Opponents of Proposition 45 on the upcoming California ballot like to draw a comparison with Proposition 103, the state’s primary auto insurance law.
So do its backers.
Prop. 45 seems to have slipped in the polls. A Field Poll in September shows the rate-regulation initiative is still out in front with 41 percent surveyed indicating support versus 26 percent in opposition and many remaining undecided.
The massive proportion of undecided voters is why Prop. 45 isn’t polling as well, say its backers, who argue that it’s still early and many people had not yet heard of the measure, “or are aware there’s even an election coming up.”
With about a month to go expect anyone who watches television, listens to radio or who passes a billboard on the street to be made aware of the proposition as millions of dollars are spent by both sides to get out their message. Also expect Prop. 103 to be thrown into the mix – a lot.
No on Prop 45’s chief spokeswoman has several times compared the initiative – known as the Insurance Rate Public Justification and Accountability Act – to Prop. 103 while highlighting why voters should oppose the measure.
Like Prop. 103 passed in 1988, Prop. 45 would require changes to health insurance rates to be approved by the insurance commissioner.
It would also create a requirement for public notice and hearings on any health insurance rate changes and prohibit health, auto and homeowners insurers from determining policy eligibility or rates based on lack of prior coverage or credit history.
“I think what we saw with Prop 103, which this initiative is modeled after, is that the proponents, namely Consumer Watchdog, made millions of dollars off of these intervenor fees,” said Robin Swanson, a campaign spokeswoman.
Under California’s intervenor process consumer groups can intervene in proceedings for insurance rate increases and decreases and charge a fee for doing so.
The process has been scrutinized by some, including in 2012 when then state Senator Juan Vargas, D-San Diego, called on the California Department of Insurance to review the program.

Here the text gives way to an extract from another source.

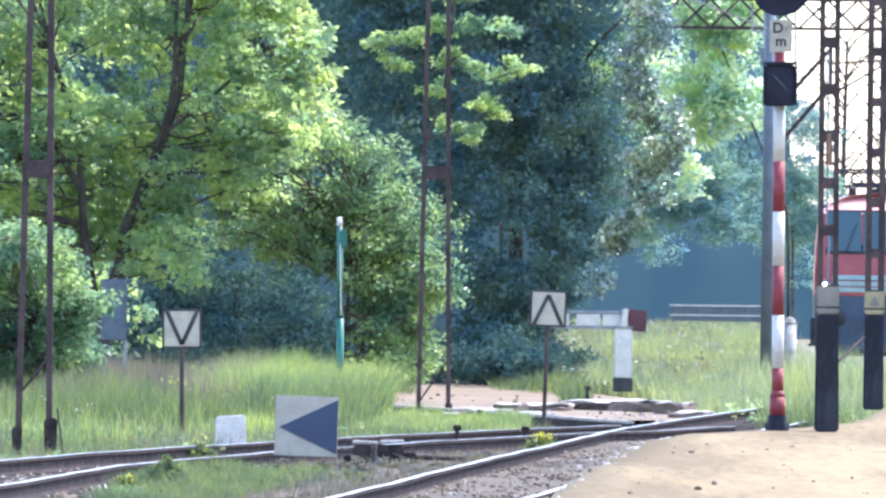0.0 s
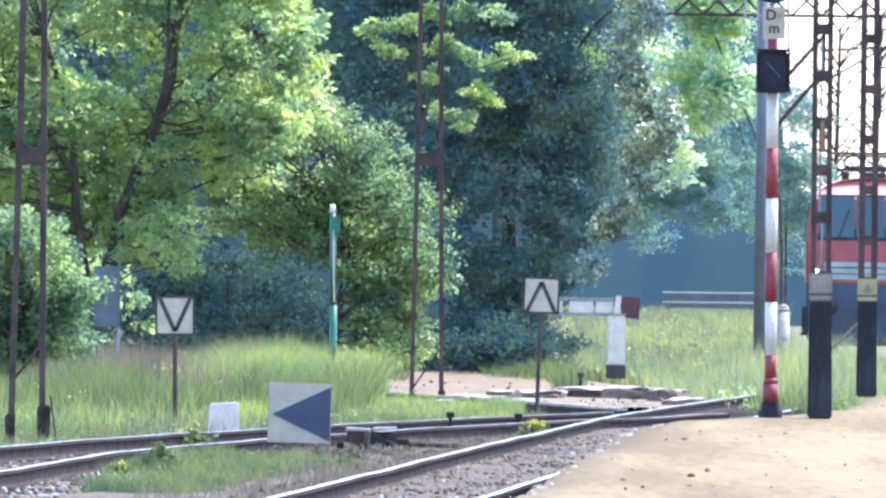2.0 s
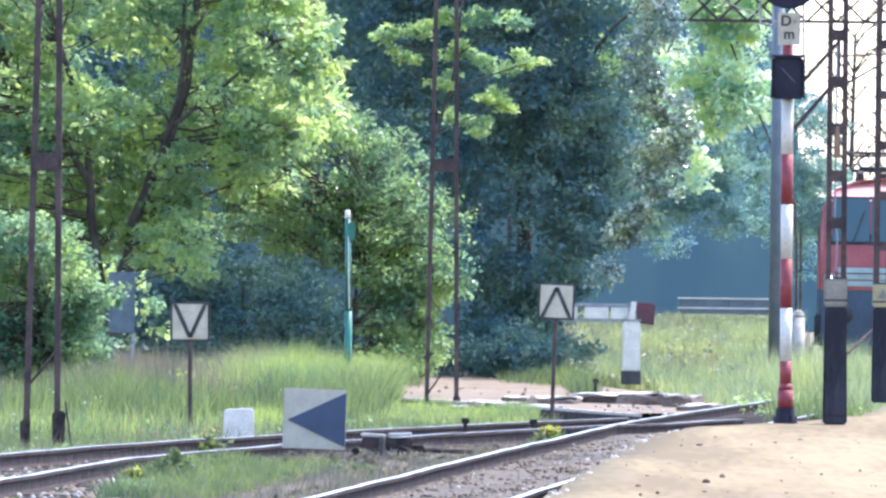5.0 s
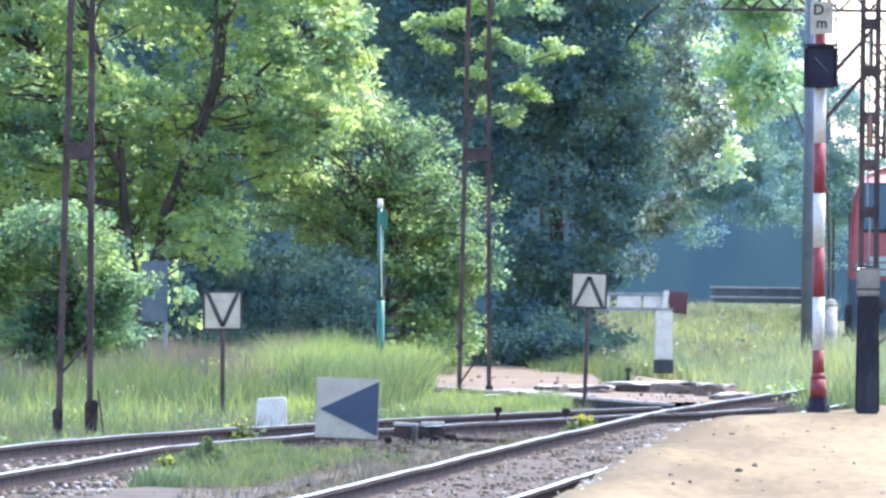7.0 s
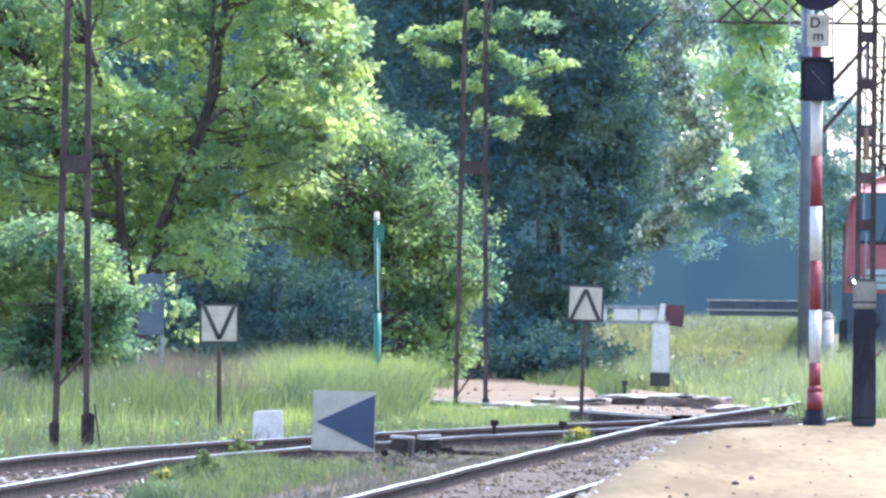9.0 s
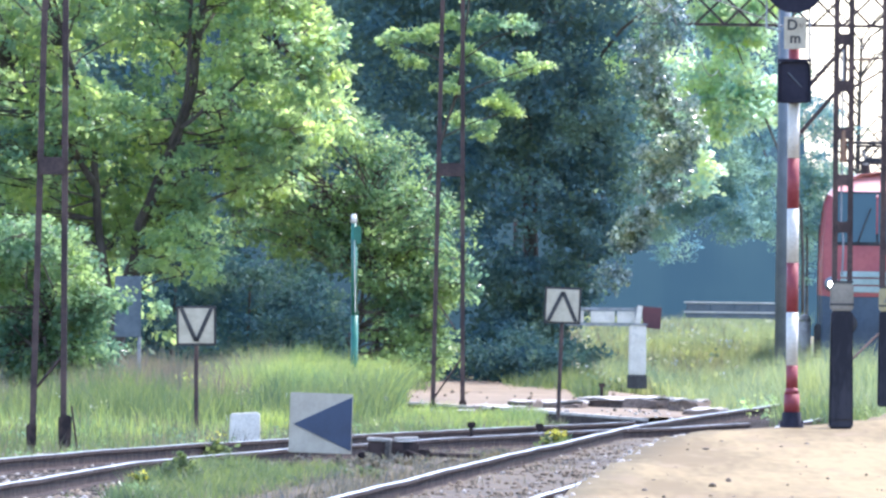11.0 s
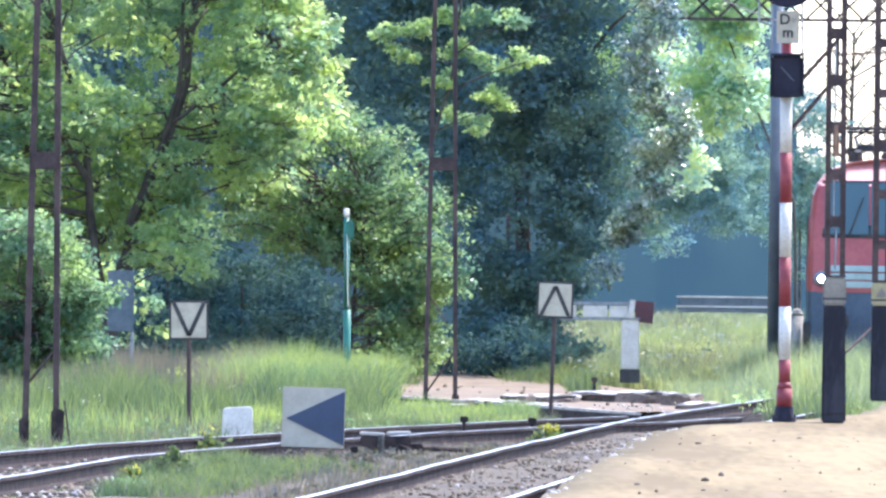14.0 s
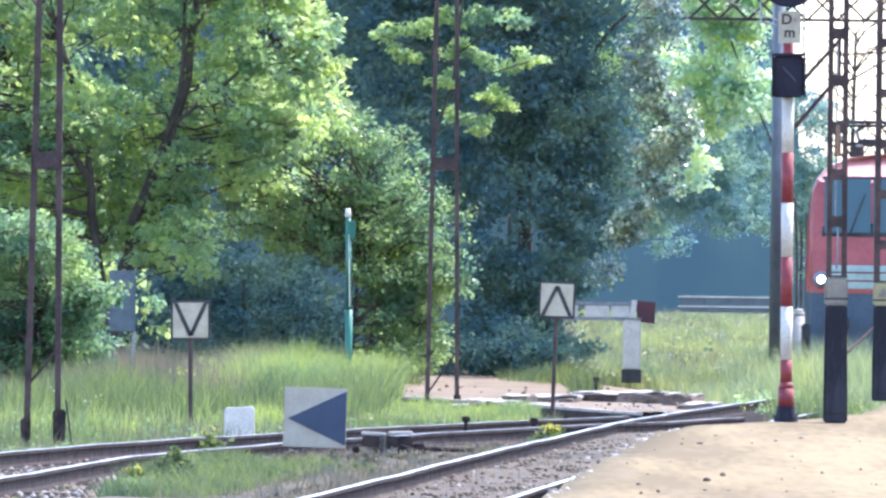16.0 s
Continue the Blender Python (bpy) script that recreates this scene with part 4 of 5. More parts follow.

Dating back to the launch of the program with Prop. 103, Santa Monica, Calif.-based Consumer Watchdog has been the most commonly listed intervenor, charging nearly $9 million for their services, according to CDI’s list of intervenors.
“When outside intervenors are allowed to come in and charge $675 an hour, of course that drives up rates,” Swanson said.
The average number of days for a typical intervenor process is 343 days, she said.
The delays created by the intervenor process will create headaches for those dealing with a finite amount of time allotted to enroll in health plans, Swanson added.
“The truth is they don’t want people to know all of the delays that were created by Prop. 103,” she said, referring to those backing the measure.
The measure would also create “huge operational issues” with those working to implement the changes mandated by the Affordable Care Act, Swanson said.
“California is a model for a successful health exchange, and I think this turns back the clock,” she said.
The measure would also give the insurance commissioner sweeping new powers over the healthcare industry and generate a bureaucratic mess, according to opponents of the measure.
Currently the healthcare industry is overseen by the California Department of Managed Healthcare and the California Department of Insurance.
“It will make insurance more expensive,” Swanson said. “More bureaucracy drives up rates.”
Consumer Watchdog spokeswoman Carmen Balber embraced the Prop. 103 comparison, and argued that it and the intervenor program has saved drivers a great deal in auto insurance premiums.
“If you think that the $100 billion in savings for drivers that has been achieved under Prop. 103 since 1988 is a good thing then you vote ‘Yes’ on Prop. 45 to get the same savings for health insurance policyholders,” Balber said.
“Since 2002 Consumer Watchdog’s challenges to excessive have saved policyholders over $3 billion,” Balber added.
According to Balber, that money goes to pay staff attorneys and to outside experts.
Figuring the ratio between what’s spent on intervenor fees and the savings, Balber said:
“For every $100 in savings our attorneys and outside experts have been paid a quarter. That’s a pretty good deal for consumers.”
The supporters of the proposition include Consumer Attorneys for California, the California Nurses Association and U.S. Senators Dianne Feinstein and Barbara Boxer, as well as California Insurance Commissioner Dave Jones.
Opponents include the California Medical Association, the California Taxpayer Protection Committee, California Citizens Against Lawsuit Abuse and the Independent Insurance Agents & Brokers of California.